In conducting occupation evaluations, evaluators identify the skills, competencies, and knowledge required of service members in a given occupation specialty and relate that demonstrated learning to the same attributes acquired by students who have completed a comparable postsecondary course or curriculum. Because the evaluations are based on a comparison of learning outcomes, the amount of time a given enlisted service member may have spent acquiring occupational proficiency is not taken into consideration. The emphasis is on translating the learning demonstrated through occupational proficiency into terms used in formal civilian postsecondary education systems to recognize the same learning.
Occupation exhibits are reports on the results of occupation evaluations.
For most occupations, the credit recommendations are connected to the service member’s paygrade or skill level within the occupation. However, due to the unique nature of the warrant officer community, the occupation evaluations for warrant officers apply to the community as a whole
The sample occupation exhibit identifies the various sections of the exhibit and describes the contents and purpose of each section. For occupations evaluated after October 1, 2016, see the NEW sample occupation exhibit (PDF).
When you read an exhibit, consider not only the credit recommendation section, but also the description section. The descriptions are similar to learning outcome statements of postsecondary courses and programs of study, and provide essential information about the learning required for proficiency in the occupation. Comparing the description section with a description of the course or program of study that the student will pursue will help you:
- determine how much of the recommended credit applies to the course or program of study at your institution
- identify additional areas of possible credit
- resolve problems with duplication of credit when the applicant has applied for credit for more than one military learning experience
- place the student at the appropriate level in the course sequence or program of study
In December 1945, at the request of civilian educational institutions and the regional accrediting associations, the ACE established the Commission on Accreditation of Service Experiences, renamed the Commission on Educational Credit and Credentials in 1979, to evaluate military educational programs and to assist institutions in granting credit for such experiences. The first edition of the Guide to the Evaluation of Educational Experiences in the Armed Services was published in 1946.
The extension of the World War II G.I. Bill to include veterans of the Korean conflict, and the subsequent enrollment of many veterans in colleges and universities, created a need for the second edition, published in 1954.
The 1968 edition was prepared in anticipation of the increased enrollment of veterans resulting from the educational assistance provided under the Veterans Readjustment Benefits Act of 1966, and with the expectation that many would apply for educational credit for their learning experiences in the armed services. In addition, technological advances had necessitated major changes in service training, with a resulting need for new or revised educational credit recommendations.
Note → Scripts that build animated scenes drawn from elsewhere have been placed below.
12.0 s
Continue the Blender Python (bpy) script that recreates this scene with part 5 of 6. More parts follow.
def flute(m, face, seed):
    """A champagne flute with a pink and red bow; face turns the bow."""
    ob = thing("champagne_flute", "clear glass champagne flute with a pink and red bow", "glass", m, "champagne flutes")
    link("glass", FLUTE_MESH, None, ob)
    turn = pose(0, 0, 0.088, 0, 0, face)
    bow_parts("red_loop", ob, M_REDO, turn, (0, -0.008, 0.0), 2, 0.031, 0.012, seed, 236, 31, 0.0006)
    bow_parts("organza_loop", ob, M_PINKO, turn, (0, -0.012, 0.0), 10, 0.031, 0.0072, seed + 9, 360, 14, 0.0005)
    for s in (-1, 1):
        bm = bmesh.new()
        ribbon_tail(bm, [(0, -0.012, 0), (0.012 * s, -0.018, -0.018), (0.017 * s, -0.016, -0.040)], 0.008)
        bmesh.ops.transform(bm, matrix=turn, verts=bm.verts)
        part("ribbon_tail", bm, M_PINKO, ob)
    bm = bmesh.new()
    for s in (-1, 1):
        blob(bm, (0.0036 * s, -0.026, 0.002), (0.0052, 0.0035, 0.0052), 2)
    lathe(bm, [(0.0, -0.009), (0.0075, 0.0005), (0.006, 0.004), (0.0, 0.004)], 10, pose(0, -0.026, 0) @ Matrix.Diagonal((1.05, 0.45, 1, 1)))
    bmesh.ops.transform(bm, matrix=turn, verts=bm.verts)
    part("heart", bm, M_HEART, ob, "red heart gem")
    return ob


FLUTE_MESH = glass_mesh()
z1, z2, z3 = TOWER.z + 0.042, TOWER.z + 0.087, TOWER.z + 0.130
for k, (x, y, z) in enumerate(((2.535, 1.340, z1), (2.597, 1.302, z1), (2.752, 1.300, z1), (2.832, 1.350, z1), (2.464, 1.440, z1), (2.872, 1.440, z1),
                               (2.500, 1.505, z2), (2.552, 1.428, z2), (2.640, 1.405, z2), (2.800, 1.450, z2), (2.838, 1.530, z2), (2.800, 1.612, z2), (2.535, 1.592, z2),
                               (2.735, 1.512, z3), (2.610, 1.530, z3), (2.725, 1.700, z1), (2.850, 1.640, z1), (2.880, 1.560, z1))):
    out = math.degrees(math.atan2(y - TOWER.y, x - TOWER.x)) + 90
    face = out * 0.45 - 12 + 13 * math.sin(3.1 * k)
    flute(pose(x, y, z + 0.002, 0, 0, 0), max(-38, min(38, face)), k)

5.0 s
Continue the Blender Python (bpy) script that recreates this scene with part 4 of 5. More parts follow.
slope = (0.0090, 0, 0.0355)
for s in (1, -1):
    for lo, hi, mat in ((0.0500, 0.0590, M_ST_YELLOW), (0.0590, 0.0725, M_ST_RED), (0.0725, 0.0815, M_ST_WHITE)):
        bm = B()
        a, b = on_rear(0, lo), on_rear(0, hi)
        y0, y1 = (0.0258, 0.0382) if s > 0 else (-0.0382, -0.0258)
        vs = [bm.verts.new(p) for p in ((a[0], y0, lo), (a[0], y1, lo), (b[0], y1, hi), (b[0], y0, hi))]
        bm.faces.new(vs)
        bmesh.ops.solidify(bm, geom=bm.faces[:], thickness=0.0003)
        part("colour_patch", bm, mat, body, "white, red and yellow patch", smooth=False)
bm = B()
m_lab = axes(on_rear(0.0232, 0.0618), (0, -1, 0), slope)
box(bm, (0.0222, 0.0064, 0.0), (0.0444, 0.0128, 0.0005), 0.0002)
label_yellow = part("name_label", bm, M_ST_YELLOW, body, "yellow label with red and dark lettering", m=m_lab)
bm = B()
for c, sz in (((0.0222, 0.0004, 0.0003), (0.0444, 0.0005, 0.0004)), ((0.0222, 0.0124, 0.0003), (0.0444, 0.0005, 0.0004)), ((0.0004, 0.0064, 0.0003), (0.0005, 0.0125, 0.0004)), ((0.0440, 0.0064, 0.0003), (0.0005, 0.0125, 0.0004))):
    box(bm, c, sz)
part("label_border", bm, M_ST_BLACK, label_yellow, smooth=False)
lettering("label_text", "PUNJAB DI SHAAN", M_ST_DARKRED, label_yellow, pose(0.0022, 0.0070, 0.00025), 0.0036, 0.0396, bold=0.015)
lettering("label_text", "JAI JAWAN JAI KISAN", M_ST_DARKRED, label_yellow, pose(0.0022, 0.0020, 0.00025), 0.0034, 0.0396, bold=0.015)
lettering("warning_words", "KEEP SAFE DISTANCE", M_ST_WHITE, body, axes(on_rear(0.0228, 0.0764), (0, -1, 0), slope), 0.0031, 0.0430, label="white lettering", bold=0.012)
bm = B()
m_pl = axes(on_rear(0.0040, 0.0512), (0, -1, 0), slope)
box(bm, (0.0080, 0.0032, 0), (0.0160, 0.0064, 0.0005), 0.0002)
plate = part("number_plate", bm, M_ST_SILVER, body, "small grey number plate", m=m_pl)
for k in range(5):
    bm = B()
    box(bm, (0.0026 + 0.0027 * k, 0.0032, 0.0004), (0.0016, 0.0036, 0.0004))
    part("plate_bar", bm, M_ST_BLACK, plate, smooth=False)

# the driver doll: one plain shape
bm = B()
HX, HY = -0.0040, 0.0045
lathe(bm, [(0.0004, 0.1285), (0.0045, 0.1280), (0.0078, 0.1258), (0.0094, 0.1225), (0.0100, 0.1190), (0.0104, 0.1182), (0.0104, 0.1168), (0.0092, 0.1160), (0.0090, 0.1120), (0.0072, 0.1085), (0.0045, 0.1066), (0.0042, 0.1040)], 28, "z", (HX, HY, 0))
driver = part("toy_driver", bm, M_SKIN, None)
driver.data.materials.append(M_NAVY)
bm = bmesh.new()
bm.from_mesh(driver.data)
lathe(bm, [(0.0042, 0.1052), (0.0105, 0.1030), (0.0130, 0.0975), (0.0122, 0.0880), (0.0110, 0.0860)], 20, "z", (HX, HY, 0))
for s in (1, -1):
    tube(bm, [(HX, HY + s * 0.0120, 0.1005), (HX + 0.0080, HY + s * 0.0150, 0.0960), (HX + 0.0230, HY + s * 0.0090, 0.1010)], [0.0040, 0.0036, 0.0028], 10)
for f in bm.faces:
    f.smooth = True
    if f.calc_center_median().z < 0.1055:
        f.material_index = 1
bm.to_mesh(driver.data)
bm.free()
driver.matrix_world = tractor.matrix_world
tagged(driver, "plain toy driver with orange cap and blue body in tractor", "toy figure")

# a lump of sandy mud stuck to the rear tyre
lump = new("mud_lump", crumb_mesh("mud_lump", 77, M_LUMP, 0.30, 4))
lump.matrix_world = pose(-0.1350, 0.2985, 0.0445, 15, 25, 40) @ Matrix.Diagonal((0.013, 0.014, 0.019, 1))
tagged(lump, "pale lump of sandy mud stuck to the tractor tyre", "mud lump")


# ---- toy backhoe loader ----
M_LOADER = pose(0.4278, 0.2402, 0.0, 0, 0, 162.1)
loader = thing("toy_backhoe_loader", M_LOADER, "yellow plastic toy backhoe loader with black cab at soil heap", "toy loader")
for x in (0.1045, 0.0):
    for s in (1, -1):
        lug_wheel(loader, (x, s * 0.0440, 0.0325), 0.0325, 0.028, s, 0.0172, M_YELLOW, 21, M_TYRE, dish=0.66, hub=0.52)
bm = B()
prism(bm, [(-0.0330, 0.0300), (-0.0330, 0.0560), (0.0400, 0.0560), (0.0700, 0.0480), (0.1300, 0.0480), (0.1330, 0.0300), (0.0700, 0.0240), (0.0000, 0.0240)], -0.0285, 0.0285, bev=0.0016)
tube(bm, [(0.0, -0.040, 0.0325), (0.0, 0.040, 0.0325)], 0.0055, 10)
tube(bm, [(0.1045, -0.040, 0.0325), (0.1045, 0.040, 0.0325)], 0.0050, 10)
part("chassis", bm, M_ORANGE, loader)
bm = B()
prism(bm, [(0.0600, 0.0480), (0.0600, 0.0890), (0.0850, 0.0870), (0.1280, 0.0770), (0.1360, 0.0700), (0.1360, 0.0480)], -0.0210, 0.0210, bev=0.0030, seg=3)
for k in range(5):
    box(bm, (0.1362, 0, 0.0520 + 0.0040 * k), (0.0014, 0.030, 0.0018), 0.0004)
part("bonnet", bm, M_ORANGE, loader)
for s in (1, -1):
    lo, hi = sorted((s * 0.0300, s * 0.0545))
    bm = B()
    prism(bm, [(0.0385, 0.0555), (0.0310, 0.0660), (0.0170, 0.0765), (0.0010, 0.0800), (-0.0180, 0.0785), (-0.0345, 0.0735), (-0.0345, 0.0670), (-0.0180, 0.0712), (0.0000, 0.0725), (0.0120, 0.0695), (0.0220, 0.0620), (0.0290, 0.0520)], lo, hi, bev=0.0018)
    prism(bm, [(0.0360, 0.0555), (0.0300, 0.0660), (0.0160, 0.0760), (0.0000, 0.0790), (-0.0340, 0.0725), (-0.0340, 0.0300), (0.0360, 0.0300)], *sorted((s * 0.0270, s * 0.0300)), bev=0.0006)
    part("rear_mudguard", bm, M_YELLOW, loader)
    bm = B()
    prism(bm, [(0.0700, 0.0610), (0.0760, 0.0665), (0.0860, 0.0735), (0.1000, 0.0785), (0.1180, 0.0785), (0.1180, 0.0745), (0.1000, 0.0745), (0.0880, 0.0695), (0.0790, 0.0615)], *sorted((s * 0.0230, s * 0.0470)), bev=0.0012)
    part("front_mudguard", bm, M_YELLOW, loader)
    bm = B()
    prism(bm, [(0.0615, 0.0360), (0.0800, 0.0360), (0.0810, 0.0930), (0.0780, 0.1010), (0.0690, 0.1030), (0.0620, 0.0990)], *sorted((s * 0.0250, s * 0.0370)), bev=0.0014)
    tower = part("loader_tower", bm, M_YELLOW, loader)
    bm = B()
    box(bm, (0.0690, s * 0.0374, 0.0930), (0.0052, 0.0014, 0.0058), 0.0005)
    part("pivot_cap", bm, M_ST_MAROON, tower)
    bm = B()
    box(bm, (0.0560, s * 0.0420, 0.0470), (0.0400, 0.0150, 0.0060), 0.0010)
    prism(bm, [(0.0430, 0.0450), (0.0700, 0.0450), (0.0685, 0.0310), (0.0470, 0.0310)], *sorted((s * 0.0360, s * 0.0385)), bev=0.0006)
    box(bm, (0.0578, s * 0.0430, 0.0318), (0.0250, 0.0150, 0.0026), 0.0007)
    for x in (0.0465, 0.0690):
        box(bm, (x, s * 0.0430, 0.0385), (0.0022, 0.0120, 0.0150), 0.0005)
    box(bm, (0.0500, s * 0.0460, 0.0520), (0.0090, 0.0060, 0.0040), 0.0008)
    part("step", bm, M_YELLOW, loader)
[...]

The 1974 edition of the Guide marked the beginning of the publication of biennial editions of the Guide through computerized composition, continual staff review of courses, and the computerized storage of course information for a more rapid updating of credit recommendations. In 1994, the computerized Guide system came in house, with all data managed by the Military Evaluations Program staff.
Over the years the recommendations contained in the Guide have assisted education institutions in granting credit to hundreds of thousands of service members. The recommendations have been widely accepted because formal military courses share certain key elements with traditional postsecondary education programs. They are formally approved and administered, are designed for the purpose of achieving learning outcomes, are conducted by qualified persons with specific subject-matter expertise, and are structured to provide for the reliable and valid assessment of student learning.
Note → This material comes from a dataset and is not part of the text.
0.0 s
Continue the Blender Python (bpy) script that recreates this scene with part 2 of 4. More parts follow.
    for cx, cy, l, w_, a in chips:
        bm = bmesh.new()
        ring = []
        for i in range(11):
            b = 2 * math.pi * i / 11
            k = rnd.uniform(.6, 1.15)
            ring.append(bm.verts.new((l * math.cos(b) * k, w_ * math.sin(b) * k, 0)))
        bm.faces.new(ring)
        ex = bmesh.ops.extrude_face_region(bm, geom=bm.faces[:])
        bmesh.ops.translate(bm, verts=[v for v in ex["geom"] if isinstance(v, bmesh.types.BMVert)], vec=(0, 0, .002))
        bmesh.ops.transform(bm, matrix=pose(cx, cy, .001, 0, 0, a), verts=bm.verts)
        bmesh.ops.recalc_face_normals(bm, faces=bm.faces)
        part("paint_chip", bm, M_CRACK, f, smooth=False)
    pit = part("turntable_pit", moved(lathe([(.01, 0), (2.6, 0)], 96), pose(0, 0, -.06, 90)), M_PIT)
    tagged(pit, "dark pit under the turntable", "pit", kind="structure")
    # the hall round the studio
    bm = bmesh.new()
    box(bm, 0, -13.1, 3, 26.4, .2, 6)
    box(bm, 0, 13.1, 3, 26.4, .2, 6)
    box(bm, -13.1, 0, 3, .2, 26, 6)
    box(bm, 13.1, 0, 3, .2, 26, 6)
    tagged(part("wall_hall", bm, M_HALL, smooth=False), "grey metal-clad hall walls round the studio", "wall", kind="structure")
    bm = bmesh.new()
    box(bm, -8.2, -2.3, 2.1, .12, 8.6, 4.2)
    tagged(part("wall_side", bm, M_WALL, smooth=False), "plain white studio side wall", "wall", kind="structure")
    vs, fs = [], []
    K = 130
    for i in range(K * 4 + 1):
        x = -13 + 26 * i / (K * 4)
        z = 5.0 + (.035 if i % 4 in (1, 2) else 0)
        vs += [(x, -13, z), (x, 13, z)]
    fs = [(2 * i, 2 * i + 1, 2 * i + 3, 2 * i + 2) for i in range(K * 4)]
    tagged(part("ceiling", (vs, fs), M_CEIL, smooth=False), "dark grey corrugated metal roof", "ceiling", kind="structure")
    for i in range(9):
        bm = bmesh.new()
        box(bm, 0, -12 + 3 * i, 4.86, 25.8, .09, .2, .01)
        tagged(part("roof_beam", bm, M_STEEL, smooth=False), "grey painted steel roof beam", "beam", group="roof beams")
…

In 1975, ACE implemented a program to evaluate learning represented by demonstrated proficiency in Army enlisted military occupational specialties (MOS's). Subsequently, the occupational assessment program was expanded to include Navy general rates, ratings, warrant officers, and limited duty officers; Army warrant officer MOS's; Navy warrant officer and limited duty officer specialties; Coast Guard enlisted ratings and warrant officers; and selected Marine Corps MOS's. A small number of Naval Enlisted Classifications (NEC's) also have been evaluated.
In 1994, ACE published the 1954-1989 Guide to the Evaluation of Educational Experiences in the Armed Services. It contained all courses and occupations with exhibit dates from 1954 to December 1989. In 2005, this archived edition was incorporated into the Guide Online.
In 2006, after 60 years of publishing the hardbound Guide, the online version of the Military Guide became the sole source of information for all military courses and occupations that ACE continues to evaluate for the services.